Tomorrow's workforce does not look like today's.  In 1985 white males were almost half the workforce.  Between 1985 and 2000, however, white males constitute only 15% of new entrants into the job market!  White females constitute 42%, non-white males 7%, and non-white females 13%.  Immigrant males (13%) and females (9%) account for the remainder.  Think of it.  Immigrant males and non-white females will each almost equal the number of white males coming into your workforce.  White females will be almost triple this number.

This shift in the makeup of the American workforce is not something that will happen; it already is happening!  These future workers are already in junior or senior high school or college.  They will soon cross the threshold of your company.  Are you prepared for them?

The United States remains the magnet for people everywhere.  Two-thirds of the world's legal immigration is to our shores!  Some 700,000 per year, immigrants account for almost 30% of America's net population increase.  In contrast to the waves of immigration earlier this century, the vast majority now come from Asia or Mexico, bringing with them different languages and their own rich cultures.  Many are highly educated (1/3 of adult Asian immigrants are college graduates, compared to our own 1/4).

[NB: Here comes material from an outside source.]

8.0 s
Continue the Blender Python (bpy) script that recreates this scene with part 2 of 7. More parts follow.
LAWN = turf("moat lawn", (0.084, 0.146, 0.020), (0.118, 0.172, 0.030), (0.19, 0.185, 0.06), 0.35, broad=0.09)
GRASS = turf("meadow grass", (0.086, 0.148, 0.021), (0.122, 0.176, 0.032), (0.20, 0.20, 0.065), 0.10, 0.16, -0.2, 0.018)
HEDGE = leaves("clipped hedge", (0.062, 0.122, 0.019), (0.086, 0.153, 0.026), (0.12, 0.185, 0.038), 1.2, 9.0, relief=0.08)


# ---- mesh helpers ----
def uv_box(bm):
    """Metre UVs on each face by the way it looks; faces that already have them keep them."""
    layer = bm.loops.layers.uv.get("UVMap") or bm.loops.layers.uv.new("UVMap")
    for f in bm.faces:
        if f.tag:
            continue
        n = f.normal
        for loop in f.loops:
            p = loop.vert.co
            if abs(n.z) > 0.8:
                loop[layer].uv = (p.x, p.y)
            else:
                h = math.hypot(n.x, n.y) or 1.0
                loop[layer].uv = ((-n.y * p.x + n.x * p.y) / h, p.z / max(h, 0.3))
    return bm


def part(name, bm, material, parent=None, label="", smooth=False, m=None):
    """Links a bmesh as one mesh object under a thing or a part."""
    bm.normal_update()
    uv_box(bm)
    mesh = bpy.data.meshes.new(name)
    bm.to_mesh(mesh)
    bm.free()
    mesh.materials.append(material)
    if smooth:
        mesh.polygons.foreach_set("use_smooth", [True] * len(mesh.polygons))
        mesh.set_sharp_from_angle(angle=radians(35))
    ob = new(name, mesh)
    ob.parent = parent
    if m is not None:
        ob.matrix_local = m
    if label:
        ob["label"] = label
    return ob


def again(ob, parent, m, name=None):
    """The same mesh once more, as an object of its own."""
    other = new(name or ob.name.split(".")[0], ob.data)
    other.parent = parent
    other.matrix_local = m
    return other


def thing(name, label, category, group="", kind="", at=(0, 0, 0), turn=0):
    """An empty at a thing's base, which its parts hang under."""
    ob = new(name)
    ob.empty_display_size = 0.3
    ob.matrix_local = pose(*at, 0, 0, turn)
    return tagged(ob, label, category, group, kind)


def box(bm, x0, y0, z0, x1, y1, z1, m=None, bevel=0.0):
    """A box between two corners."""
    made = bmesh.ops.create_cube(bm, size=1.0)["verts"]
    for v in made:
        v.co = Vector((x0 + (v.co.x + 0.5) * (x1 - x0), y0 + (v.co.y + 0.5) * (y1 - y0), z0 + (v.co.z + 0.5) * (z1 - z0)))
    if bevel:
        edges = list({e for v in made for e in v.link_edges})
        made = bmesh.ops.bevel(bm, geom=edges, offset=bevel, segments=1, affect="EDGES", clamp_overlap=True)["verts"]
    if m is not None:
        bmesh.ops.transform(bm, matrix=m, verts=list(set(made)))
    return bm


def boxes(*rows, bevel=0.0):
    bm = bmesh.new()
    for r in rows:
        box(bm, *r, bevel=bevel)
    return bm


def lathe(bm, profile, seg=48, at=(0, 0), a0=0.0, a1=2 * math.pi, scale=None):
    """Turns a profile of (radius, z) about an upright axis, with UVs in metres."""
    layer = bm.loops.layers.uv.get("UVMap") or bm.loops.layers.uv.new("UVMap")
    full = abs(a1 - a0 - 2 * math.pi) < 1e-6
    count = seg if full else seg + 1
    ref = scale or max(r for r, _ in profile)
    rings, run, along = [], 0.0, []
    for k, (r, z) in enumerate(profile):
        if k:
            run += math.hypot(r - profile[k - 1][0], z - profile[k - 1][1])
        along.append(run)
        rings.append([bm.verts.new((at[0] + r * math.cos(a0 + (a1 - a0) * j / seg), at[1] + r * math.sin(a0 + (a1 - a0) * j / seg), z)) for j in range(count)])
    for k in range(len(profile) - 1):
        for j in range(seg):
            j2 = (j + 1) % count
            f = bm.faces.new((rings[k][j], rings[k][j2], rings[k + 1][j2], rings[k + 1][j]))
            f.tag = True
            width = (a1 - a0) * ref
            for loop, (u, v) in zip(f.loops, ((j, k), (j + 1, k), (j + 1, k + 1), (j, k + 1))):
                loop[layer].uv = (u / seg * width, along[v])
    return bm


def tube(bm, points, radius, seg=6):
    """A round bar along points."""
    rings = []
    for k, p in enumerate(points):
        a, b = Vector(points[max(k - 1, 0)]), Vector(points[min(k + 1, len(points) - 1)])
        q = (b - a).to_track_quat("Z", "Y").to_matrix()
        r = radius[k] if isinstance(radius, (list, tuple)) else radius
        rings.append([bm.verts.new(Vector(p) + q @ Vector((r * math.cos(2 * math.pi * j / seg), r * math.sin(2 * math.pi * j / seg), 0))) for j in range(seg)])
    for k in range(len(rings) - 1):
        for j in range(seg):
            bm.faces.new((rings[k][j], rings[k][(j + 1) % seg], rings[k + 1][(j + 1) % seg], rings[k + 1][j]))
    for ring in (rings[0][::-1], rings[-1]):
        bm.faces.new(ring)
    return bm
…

Last year, for the first time in history, women founded more new companies than men, according to the Small Business Administration.  In addition, women-owned firms now employ more people than the Fortune 500!  Women-owned businesses are "diverse" from the very beginning and will be formidable competitors of older, less diverse companies in the attraction of new talent.

Simultaneous with the remarkable demographic shift to greater diversity is a shift towards greater diversity in the organization of work.  Project-based teams, right-sizing, and re-engineering are but a few examples.  So too are home workers.  Driven by changes in lifestyles, family patterns, and technological and communications tools, the number of home workers is exploding.  Last year they numbered 39 million, roughly one-quarter of the total workforce!  12.1 million run a full-time business from home (up 20% in only three years); 11.7 million are self-employed part-time (up more than 50%); and 6.6 million are telecommuters for companies or government (more than doubling).

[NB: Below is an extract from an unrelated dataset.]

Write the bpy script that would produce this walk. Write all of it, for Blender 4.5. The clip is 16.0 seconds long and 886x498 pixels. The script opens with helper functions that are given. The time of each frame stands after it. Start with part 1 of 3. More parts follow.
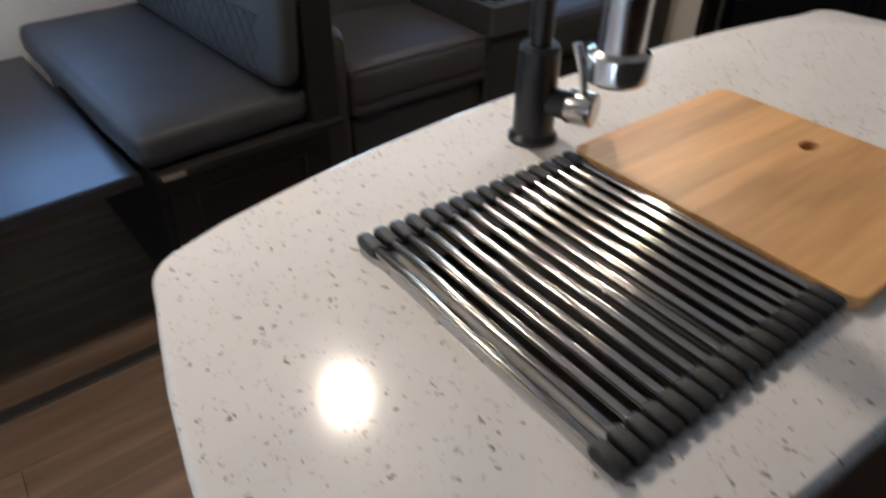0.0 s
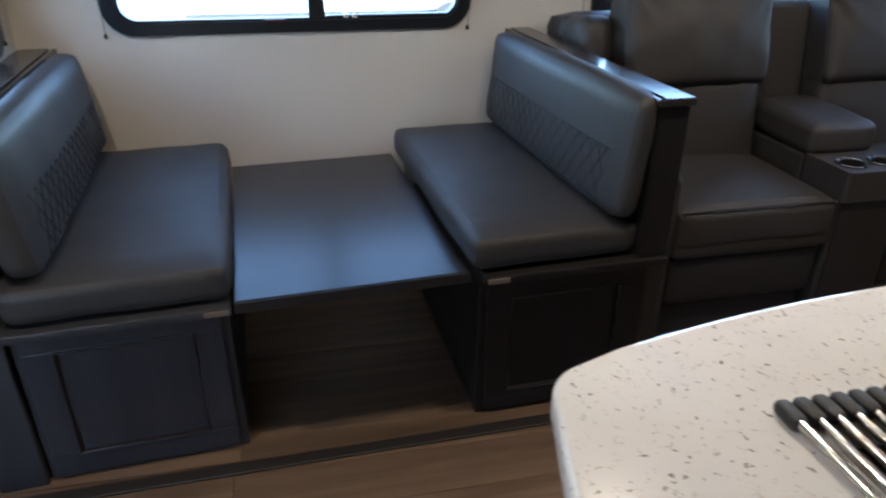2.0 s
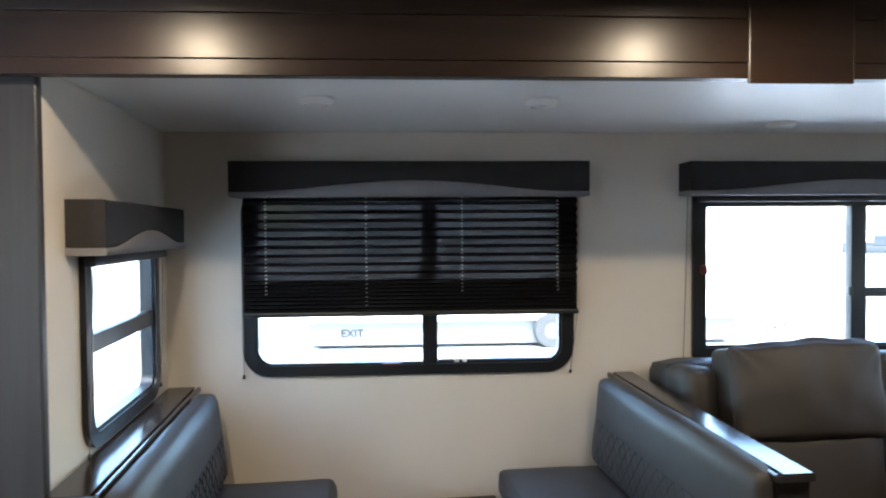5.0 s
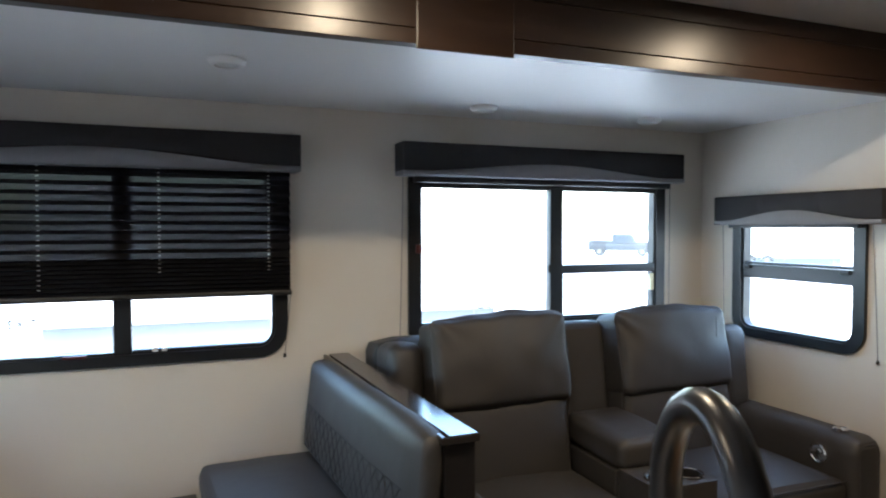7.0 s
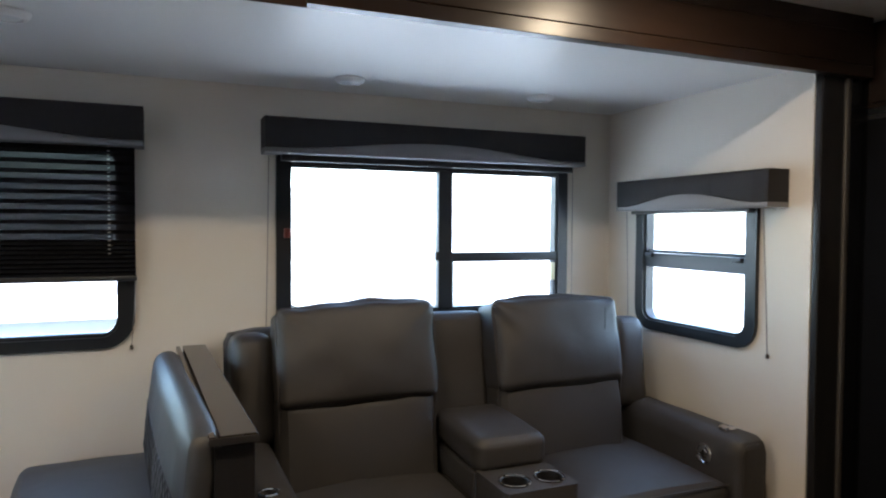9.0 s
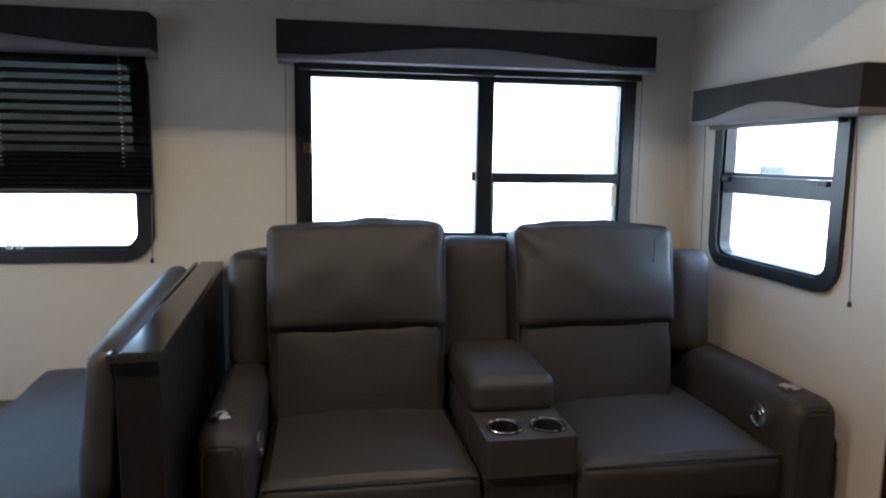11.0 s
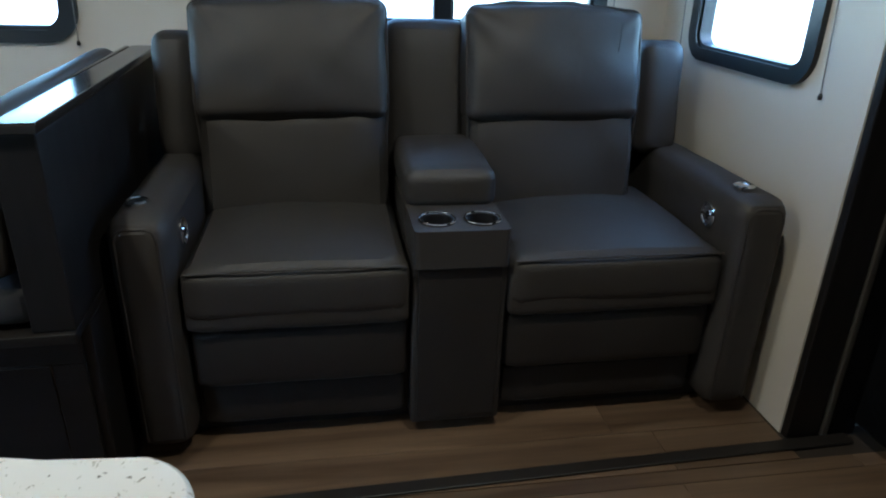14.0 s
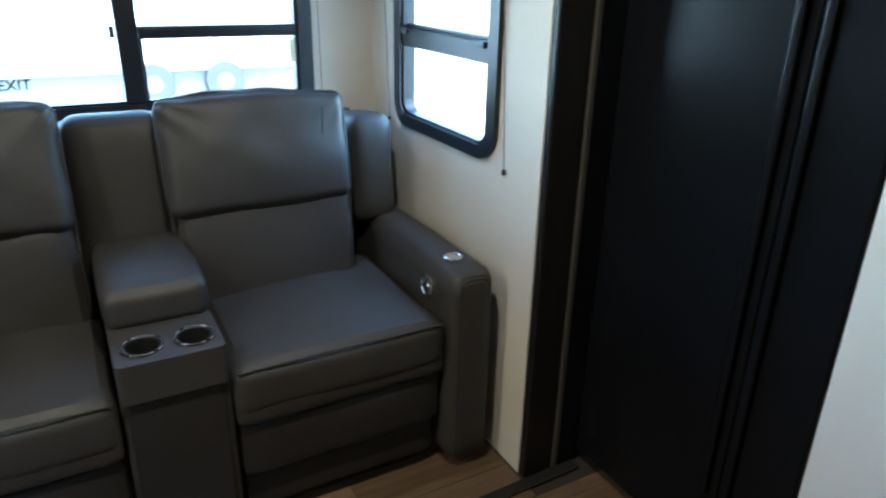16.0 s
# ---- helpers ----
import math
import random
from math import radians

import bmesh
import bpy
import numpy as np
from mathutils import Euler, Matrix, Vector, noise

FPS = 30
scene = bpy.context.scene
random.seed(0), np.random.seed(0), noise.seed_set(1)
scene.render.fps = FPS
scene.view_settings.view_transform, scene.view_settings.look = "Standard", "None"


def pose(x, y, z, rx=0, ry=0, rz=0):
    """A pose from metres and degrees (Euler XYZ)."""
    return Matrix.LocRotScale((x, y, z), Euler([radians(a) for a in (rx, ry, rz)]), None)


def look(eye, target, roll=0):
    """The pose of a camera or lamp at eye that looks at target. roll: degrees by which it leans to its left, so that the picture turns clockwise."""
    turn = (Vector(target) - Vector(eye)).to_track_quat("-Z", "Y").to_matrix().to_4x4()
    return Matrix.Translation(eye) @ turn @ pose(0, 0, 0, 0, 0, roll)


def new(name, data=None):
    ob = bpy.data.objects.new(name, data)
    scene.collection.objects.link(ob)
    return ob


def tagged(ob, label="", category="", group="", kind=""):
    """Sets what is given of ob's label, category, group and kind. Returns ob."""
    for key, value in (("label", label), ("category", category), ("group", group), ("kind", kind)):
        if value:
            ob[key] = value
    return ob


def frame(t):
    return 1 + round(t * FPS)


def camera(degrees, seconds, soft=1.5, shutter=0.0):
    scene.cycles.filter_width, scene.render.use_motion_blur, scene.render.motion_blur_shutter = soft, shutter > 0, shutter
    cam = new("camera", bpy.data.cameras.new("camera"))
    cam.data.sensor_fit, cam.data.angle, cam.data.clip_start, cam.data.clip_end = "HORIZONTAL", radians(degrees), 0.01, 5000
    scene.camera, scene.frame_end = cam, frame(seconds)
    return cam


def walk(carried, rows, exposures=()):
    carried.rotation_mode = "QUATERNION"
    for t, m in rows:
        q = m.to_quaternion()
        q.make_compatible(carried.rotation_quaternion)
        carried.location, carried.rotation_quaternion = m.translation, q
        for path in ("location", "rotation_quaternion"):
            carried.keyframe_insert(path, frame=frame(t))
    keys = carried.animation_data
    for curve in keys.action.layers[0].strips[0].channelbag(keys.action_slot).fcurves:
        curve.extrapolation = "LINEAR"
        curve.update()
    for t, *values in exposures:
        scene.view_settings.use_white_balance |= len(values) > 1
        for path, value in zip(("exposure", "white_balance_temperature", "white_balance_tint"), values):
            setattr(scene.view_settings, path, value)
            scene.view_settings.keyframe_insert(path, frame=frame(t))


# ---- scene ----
cam = camera(66.4, 16.0, soft=2.0, shutter=0.5)
PATH = [
    (0, (0.344, 0.377, 1.26), (1.313, 1.654, 0.063), 0.4),
    (0.5, (0.334, 0.41, 1.259), (1.196, 1.892, 0.229), 0.7),
    (1, (0.308, 0.42, 1.254), (0.962, 2.048, 0.294), 0.5),
    (1.5, (0.276, 0.439, 1.254), (0.739, 2.146, 0.32), 0.3),
    (2, (0.231, 0.439, 1.26), (0.602, 2.192, 0.372), 0.3),
    (2.5, (0.167, 0.449, 1.274), (0.388, 2.245, 0.422), 0.3),
    (3, (0.155, 0.452, 1.311), (0.267, 2.285, 0.519), 0.1),
    (3.5, (0.164, 0.45, 1.379), (0.257, 2.34, 0.732), -0.0),
    (4, (0.159, 0.427, 1.453), (0.257, 2.397, 1.113), -0.2),
    (4.2, (0.156, 0.418, 1.469), (0.253, 2.403, 1.234), -0.3),
    (6.3, (0.374, 0.376, 1.348), (0.842, 2.321, 1.351), 0.1),
    (6.5, (0.395, 0.424, 1.361), (0.992, 2.332, 1.33), 0.2),
    (7, (0.474, 0.433, 1.352), (1.212, 2.291, 1.292), 0.0),
    (7.5, (0.524, 0.451, 1.344), (1.337, 2.278, 1.274), 0.0),
    (8, (0.662, 0.444, 1.317), (1.545, 2.237, 1.241), -0.2),
    (8.2, (0.736, 0.431, 1.319), (1.629, 2.218, 1.239), -0.3),
    (10.3, (1.201, 0.517, 1.266), (1.591, 2.476, 1.17), 0.7),
    (10.5, (1.266, 0.532, 1.275), (1.63, 2.491, 1.114), 0.5),
    (11, (1.414, 0.544, 1.25), (1.763, 2.494, 0.98), 0.8),
    (11.5, (1.476, 0.498, 1.213), (1.555, 2.461, 0.84), 1.0),
    (12, (1.538, 0.48, 1.197), (1.447, 2.38, 0.58), 0.6),
    (12.5, (1.578, 0.487, 1.227), (1.502, 2.318, 0.425), 1.1),
    (13, (1.634, 0.494, 1.246), (1.577, 2.308, 0.406), 0.9),
    (13.5, (1.615, 0.566, 1.188), (1.789, 2.384, 0.372), 1.4),
    (14, (1.614, 0.599, 1.159), (1.925, 2.412, 0.373), 1.7),
    (14.5, (1.701, 0.631, 1.237), (2.044, 2.409, 0.389), 1.0),
    (15, (1.731, 0.651, 1.3), (2.269, 2.389, 0.471), 1.5),
    (15.5, (1.756, 0.666, 1.328), (2.529, 2.33, 0.531), 1.6),
    (16, (1.802, 0.646, 1.366), (2.703, 2.263, 0.606), 1.2),
]
EXPOSURES = [(0.0, 4.27, 5600, 8), (1.5, 4.2, 5600, 7), (3.0, 4.6, 5850, 6), (4.0, 4.8, 6150, 5), (6.5, 4.4, 6200, 5), (8.0, 4.4, 6200, 5), (11.0, 4.15, 6150, 7), (12.5, 3.74, 6400, 4), (13.5, 3.97, 5300, -4), (14.5, 4.5, 5000, -6), (16.0, 4.8, 5250, -7)]
walk(cam, [(t, look(eye, target, roll)) for t, eye, target, roll in PATH], EXPOSURES)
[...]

Add to all the above the welcome increase of the disabled in our workforce, and you have a real challenge.  Managing your human resources was never a simple task.  It requires even more attention and sensitivity now to meet successfully the dual challenges of demographic diversity and organizational restructuring.

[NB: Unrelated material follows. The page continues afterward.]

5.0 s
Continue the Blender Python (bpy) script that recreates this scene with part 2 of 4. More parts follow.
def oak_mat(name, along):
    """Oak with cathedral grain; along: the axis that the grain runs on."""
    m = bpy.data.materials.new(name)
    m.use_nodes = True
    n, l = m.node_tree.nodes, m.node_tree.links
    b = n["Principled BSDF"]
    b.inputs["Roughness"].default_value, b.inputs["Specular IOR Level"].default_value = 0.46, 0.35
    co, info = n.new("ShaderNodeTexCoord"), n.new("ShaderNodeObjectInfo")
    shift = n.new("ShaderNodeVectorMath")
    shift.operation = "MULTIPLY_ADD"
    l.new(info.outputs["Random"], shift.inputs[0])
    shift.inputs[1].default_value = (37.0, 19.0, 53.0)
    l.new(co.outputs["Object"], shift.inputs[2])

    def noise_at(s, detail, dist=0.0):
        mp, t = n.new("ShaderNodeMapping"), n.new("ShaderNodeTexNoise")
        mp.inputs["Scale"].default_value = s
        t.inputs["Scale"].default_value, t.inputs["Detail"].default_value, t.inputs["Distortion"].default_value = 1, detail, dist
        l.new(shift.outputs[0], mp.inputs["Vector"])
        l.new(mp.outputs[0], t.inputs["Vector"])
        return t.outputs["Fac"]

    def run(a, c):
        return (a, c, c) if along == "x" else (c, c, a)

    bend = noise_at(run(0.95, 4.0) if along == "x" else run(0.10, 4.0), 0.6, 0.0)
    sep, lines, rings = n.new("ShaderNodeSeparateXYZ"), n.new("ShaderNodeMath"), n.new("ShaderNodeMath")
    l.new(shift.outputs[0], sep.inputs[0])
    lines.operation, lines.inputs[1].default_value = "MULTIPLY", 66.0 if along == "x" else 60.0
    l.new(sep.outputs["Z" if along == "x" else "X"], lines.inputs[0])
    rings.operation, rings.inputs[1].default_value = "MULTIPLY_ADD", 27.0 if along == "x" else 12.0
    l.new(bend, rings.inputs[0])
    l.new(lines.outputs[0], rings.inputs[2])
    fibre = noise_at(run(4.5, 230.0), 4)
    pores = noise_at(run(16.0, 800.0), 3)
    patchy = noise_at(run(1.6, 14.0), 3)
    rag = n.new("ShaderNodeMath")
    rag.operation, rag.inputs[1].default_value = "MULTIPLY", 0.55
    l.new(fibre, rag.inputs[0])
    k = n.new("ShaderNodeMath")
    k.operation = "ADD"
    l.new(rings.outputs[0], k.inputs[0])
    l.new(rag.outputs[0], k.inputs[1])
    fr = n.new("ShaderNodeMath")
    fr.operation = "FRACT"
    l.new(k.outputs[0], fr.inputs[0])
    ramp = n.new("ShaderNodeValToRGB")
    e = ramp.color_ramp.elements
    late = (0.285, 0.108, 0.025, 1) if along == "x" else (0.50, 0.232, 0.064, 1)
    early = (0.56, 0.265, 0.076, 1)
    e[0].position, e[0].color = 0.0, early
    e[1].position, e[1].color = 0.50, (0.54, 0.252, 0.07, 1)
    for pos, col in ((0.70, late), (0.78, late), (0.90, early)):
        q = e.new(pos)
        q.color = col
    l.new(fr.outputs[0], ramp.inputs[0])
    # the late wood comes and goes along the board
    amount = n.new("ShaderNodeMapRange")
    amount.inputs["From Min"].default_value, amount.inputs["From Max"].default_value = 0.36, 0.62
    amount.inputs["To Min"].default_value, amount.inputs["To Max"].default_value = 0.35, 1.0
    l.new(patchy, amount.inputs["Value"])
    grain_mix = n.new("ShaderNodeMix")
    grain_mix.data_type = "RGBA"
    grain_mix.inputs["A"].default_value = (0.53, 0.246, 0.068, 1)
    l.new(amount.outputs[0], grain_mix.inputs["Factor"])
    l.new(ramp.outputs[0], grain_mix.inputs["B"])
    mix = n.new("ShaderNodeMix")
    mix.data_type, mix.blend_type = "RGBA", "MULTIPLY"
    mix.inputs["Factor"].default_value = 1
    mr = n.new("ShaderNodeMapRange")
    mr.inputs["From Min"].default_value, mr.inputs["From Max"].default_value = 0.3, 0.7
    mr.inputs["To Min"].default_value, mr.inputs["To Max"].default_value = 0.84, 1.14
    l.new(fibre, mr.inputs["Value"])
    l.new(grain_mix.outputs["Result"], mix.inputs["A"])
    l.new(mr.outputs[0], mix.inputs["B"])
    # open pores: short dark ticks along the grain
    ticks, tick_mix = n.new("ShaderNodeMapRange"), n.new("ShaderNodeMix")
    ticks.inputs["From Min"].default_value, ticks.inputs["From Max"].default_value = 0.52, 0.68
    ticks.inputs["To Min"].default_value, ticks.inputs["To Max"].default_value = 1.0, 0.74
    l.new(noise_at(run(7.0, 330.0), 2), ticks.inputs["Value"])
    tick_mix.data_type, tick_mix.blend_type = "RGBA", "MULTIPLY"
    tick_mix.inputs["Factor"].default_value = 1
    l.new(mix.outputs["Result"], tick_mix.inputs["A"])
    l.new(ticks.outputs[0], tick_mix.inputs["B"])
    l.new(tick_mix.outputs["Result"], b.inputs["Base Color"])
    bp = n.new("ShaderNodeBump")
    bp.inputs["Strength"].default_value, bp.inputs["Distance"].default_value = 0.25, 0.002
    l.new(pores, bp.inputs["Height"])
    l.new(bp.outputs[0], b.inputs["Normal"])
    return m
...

Managing diversity does not mean tolerating or ameliorating it.  It means actively supporting and nurturing it.  Talent is gender- and color-blind, and so should you be.  Creativity flourishes under conditions where there is diversity of viewpoints, not where homogeneity reigns.

While these profound demographic shifts are occurring and the educational requirements for jobs are rising, the educational attainments of new job entrants are falling.  In only ten states (Washington not among them) do 80% of our young adults graduate from high school!  National dropout rates are 18% for whites, 24% for blacks, and 44% for Hispanics.  If not addressed soon, the combination of increased job sophistication and decreased educational preparation will parlay into larger wage disparities in the workplace.  This should give you pause.

Let me suggest an excellent little book entitled Workforce 2000, written by the Hudson Institute  in 1987 for the U. S. Department of Labor.  Though slightly dated, it outlines the broad demographic trends and workplace challenges you con-front as you approach the turn of the Century.

What should your strategies be?  These need to be specific to your own situation, but let me suggest the following for starters.  Examine your recruitment habits to seek and welcome diversity.  Develop training programs and set expectations for all employees tailored to their individual talents and the company's needs.  Reward people for demonstrated contributions to company goals and attainment of expectations.  Foster rich communication networks within your firm and amongst everyone in it.

What's the bottom line of this brief excursion into demographic analysis?  Your human capital is becoming more important at the very time the "shape" of that human capital is changing more dramatically than in any period in history.  Your future co-workers will be more diverse in their makeup, in their work patterns and thinking, and in their contributions to your company .  Successful companies are responding with leadership styles and policies that welcome, nurture, and call forth the riches that only diversity can bring.